Apple Original Films will develop Marilynne Robinson’s Gilead novels, with Martin Scorsese attached to write, direct, and produce, alongside filmmaker Todd Field, following a deal brokered by Ellen Levine of Trident Media Group and Susan Schulman of the eponymous literary agency.
To start, the Academy Award–winning director will write, direct, and produce Home as a feature film for Apple, with Leonardo DiCaprio attached to star. Field, a multi–Academy Award nominee, is slated to produce alongside Scorsese’s Sikelia Productions, DiCaprio’s Appian Way Productions, and LBI Entertainment, the firm run by Scorsese and DiCaprio’s talent manager, Rick Yorn. Details have not yet been released about plans to adapt the remaining books in the series.
Home is the second of four novels in Robinson’s Gilead series examining faith and rural life set in the fictional plains town of Gilead, Iowa, all published by Farrar, Straus and Giroux; it is preceded by the Pulitzer Prize and National Book Critics Circle award–winning Gilead and succeeded by Lila (also an NBCC award–winner) and Jack.
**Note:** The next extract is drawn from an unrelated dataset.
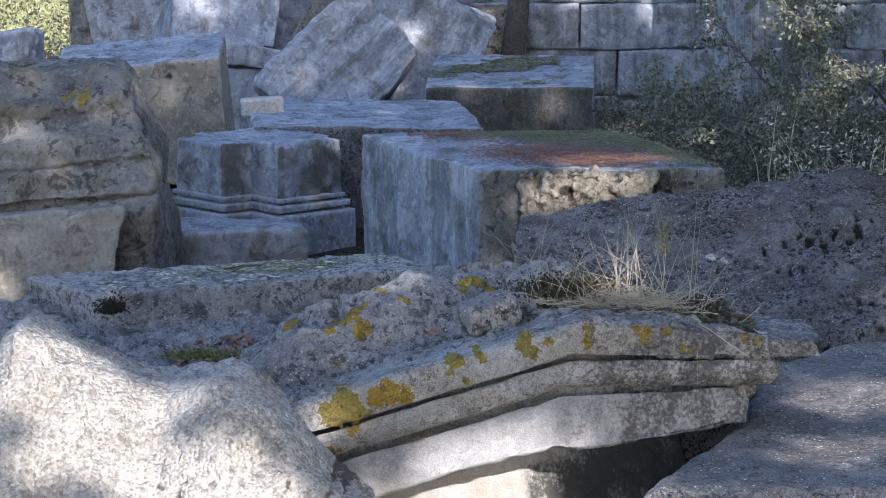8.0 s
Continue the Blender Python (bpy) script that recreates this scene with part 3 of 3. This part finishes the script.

In its starred review, PW called the 2008 novel “an elegant variation on the parable of the prodigal son's return” that “stakes a fierce claim to a divine recognition behind the rituals of home.”
The deal pairs two of the country’s preeminent artists, both of whose works often interrogate the nature of faith. Scorsese, a practicing Catholic, has previously adapted two influential novels rooted in Christian history: Nikos Kazantzakis’s 1955 novel The Last Temptation of Christ, in 1988, and Shūsaku Endō’s 1966 novel Silence, in 2016. Robinson’s own novels are deeply informed by her beliefs as a Congregationalist, a Calvinist tradition to which the characters of the Gilead cycle also subscribe.
Robinson is author of five novels and six works of nonfiction and a recipient of such prizes as the National Humanities Medal and the Dayton Literary Peace Prize, Library of Congress Prize for American Fiction, Los Angeles Times Book Award, Orange Prize, and PEN/Hemingway Award. She was named among Time Magazine’s list of 100 Most Influential People in 2016.
Further details of the project are forthcoming.